Your answer should be a single number: how many lines in the data below hold the string "with".

--- INPUT ---

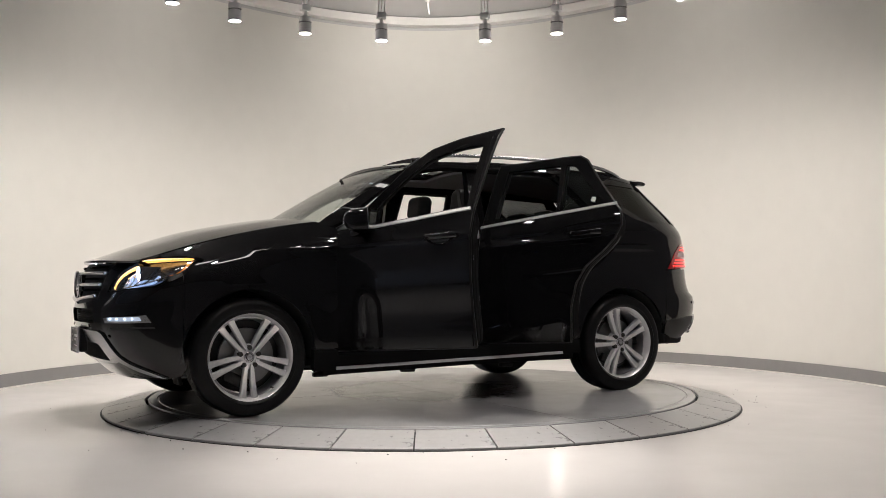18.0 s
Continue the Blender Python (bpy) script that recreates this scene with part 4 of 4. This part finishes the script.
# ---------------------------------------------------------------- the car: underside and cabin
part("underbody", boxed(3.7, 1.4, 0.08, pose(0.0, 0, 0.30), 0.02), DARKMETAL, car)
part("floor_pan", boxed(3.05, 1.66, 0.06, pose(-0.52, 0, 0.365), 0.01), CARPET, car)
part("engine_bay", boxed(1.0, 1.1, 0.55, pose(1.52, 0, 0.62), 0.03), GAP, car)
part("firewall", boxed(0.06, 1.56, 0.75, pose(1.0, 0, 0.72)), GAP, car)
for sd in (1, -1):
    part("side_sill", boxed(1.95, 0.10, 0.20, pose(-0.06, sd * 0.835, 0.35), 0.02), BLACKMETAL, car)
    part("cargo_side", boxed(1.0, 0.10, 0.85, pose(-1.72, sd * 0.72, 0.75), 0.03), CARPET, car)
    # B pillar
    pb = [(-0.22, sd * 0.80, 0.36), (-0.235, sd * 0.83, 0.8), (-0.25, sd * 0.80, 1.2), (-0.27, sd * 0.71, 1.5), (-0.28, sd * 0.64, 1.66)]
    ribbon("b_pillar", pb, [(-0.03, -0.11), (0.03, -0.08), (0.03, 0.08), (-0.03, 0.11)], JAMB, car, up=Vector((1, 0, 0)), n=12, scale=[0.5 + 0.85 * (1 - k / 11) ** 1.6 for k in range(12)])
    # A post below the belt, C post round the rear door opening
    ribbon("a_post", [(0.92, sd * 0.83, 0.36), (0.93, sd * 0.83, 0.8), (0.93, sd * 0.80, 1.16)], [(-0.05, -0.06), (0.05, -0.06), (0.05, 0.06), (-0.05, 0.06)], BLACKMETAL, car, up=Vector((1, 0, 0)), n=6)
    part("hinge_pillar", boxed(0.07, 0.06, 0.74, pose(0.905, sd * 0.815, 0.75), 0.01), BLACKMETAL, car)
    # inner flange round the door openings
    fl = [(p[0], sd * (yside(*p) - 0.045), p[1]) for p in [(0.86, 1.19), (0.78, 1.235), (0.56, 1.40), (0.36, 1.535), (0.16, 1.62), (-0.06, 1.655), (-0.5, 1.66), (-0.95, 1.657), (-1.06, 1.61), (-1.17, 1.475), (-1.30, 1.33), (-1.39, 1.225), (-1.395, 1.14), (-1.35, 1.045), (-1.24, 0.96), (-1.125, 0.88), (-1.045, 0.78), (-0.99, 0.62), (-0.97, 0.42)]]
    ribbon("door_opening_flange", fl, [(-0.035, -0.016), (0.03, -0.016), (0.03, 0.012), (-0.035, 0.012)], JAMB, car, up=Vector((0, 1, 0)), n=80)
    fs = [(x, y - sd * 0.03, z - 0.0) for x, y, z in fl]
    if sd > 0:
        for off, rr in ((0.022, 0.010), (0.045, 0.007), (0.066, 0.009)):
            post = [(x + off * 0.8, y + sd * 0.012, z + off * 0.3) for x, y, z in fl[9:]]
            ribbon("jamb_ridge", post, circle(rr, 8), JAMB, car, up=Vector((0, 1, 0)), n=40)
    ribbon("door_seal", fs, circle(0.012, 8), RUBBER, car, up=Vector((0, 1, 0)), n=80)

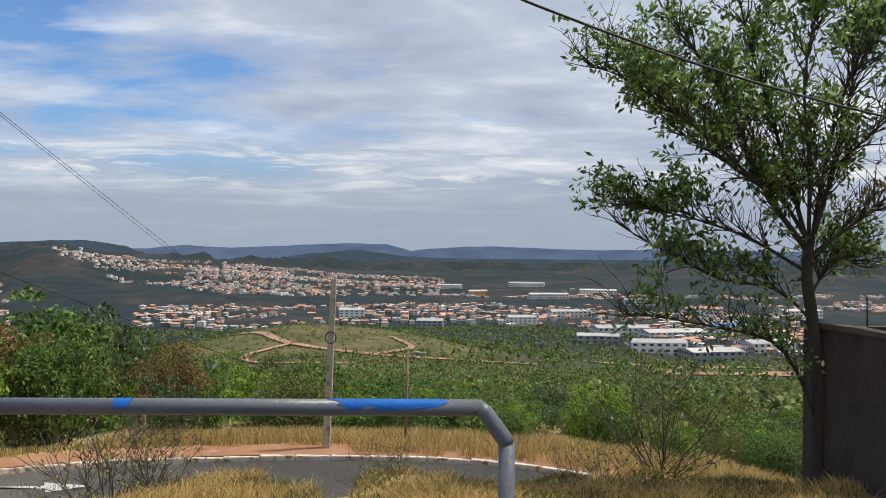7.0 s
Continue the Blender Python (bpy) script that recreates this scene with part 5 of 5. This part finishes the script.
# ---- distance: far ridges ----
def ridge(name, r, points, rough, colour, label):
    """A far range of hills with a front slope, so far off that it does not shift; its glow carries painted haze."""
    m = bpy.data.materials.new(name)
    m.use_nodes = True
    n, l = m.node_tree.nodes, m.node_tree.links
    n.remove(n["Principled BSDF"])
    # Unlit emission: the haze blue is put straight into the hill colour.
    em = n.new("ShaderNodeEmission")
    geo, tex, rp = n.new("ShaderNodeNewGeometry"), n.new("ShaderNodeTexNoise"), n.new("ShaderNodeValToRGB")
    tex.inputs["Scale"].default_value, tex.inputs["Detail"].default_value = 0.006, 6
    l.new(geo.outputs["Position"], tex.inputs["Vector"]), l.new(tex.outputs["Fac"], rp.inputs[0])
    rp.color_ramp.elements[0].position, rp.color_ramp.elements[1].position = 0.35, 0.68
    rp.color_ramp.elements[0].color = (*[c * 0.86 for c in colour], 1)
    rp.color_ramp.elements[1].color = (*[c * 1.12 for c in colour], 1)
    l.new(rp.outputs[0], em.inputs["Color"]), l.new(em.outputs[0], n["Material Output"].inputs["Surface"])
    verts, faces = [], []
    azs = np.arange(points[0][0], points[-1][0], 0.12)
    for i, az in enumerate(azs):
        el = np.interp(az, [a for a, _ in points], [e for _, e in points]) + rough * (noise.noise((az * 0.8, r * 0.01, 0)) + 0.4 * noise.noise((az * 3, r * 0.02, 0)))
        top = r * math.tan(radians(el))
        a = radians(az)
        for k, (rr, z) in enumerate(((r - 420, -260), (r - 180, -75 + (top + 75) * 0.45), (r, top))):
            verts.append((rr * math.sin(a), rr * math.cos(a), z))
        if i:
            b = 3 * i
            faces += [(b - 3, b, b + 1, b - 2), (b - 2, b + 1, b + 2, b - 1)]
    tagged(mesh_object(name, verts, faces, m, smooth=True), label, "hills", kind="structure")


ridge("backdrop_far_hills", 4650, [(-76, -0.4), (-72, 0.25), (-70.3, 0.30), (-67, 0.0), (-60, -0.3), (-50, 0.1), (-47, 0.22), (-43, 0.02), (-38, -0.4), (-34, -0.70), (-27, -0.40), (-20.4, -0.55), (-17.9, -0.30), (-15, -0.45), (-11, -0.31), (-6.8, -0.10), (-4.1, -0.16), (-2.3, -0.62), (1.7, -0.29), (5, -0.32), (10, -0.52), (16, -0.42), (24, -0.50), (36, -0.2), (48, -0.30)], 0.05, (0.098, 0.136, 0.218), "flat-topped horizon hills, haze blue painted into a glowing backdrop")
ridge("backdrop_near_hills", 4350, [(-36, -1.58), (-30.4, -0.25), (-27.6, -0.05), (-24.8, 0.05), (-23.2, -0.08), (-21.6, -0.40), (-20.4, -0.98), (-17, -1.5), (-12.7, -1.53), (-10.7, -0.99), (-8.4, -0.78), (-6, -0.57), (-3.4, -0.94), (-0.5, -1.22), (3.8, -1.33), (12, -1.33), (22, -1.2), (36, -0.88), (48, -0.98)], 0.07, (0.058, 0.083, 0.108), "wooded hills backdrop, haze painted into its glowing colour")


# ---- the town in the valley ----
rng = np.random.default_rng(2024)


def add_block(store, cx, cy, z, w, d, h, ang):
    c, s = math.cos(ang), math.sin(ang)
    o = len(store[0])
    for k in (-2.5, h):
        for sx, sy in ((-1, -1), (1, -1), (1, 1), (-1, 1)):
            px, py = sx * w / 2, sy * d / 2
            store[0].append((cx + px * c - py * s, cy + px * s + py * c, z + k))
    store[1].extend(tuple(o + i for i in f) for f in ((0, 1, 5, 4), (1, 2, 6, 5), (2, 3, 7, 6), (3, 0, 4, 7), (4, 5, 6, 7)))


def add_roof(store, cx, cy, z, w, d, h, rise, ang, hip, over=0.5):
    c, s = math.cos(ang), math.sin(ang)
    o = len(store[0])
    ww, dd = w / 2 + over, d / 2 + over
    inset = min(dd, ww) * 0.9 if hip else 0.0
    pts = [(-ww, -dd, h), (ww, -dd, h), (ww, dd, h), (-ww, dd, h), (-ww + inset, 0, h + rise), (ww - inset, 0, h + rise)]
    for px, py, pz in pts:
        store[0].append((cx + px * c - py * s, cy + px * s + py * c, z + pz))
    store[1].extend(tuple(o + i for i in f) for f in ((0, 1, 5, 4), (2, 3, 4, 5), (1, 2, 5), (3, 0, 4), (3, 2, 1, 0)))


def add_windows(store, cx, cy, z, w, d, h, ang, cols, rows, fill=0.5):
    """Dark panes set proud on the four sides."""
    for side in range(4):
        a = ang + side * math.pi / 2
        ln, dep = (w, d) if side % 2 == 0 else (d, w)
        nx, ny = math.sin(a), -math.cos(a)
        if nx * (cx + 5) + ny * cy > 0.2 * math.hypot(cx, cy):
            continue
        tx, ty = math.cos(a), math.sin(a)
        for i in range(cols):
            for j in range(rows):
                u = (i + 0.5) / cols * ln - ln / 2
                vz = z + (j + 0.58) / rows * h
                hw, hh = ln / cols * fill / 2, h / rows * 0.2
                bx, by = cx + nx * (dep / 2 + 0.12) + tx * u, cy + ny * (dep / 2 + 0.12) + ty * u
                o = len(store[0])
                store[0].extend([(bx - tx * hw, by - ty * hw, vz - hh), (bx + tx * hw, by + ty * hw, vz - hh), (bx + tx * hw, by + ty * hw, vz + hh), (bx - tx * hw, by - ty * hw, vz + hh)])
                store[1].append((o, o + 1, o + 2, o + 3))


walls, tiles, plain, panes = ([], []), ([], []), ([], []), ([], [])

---

* [TASK ANSWER]: 3